_GIVEN INFORMATION:_
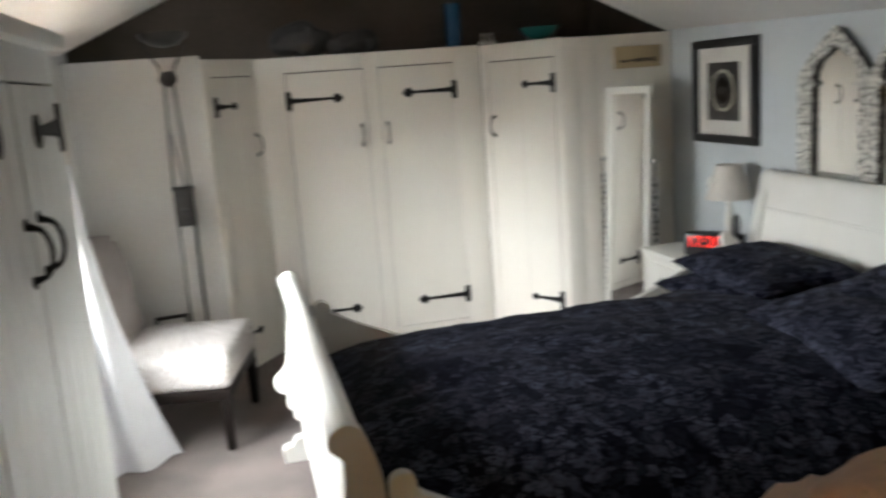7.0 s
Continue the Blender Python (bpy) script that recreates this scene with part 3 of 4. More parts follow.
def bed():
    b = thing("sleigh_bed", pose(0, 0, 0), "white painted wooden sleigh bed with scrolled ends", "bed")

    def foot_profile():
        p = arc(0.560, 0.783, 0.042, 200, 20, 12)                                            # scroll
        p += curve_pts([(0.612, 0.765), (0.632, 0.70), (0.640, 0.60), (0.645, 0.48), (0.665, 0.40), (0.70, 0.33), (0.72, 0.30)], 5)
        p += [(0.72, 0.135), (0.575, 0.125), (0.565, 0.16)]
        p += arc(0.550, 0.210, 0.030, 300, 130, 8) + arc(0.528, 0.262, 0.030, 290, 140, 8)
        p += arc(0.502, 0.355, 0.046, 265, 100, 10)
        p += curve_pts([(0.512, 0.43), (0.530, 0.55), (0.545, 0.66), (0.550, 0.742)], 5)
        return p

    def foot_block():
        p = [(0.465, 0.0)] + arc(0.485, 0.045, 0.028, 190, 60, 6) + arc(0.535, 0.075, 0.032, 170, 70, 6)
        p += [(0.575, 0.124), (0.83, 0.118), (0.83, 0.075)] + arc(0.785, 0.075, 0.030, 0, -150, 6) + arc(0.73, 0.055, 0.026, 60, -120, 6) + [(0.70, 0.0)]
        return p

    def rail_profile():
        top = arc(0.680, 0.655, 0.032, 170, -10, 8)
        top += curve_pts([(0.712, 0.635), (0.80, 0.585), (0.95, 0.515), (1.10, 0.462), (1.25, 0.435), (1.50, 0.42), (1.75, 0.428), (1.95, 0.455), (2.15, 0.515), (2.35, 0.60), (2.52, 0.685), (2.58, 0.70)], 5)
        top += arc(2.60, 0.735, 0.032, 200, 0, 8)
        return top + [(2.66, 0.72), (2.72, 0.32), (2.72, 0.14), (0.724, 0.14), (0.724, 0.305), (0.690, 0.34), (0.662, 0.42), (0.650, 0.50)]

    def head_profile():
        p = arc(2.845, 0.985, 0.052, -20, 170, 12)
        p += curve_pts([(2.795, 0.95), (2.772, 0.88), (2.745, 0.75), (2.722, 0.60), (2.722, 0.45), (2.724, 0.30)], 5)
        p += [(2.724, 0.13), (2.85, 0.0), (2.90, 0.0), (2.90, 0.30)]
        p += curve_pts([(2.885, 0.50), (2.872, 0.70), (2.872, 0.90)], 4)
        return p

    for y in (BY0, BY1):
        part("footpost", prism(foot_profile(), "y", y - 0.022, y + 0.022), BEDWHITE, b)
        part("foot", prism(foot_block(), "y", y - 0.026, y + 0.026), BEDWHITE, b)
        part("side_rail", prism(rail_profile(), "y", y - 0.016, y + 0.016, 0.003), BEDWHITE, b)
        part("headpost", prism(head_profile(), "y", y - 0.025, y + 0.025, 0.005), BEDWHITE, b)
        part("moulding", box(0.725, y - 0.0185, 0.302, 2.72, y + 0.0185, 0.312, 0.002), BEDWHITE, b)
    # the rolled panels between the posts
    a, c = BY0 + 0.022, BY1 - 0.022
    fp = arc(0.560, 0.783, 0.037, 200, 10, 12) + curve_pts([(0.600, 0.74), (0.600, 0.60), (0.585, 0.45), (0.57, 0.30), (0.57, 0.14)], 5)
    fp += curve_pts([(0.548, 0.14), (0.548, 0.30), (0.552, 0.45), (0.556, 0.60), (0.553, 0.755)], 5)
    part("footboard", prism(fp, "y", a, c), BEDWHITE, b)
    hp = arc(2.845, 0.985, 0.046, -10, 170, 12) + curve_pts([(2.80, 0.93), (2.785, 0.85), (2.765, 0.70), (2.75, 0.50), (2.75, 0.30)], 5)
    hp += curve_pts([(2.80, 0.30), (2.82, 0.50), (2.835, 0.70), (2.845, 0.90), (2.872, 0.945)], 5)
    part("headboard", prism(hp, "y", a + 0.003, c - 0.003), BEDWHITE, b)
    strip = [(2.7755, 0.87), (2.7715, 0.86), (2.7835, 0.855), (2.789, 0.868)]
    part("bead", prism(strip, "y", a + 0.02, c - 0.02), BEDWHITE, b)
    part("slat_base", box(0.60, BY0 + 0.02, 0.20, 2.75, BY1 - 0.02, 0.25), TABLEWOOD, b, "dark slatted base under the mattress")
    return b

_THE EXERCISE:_
Begin at the top of the material above and output each line exactly, stopping after the line that holds "painted wooden sleigh". Leave out pictures.

_ANSWER TO THIS PROBLEM:_
7.0 s
Continue the Blender Python (bpy) script that recreates this scene with part 3 of 4. More parts follow.
def bed():
    b = thing("sleigh_bed", pose(0, 0, 0), "white painted wooden sleigh bed with scrolled ends", "bed")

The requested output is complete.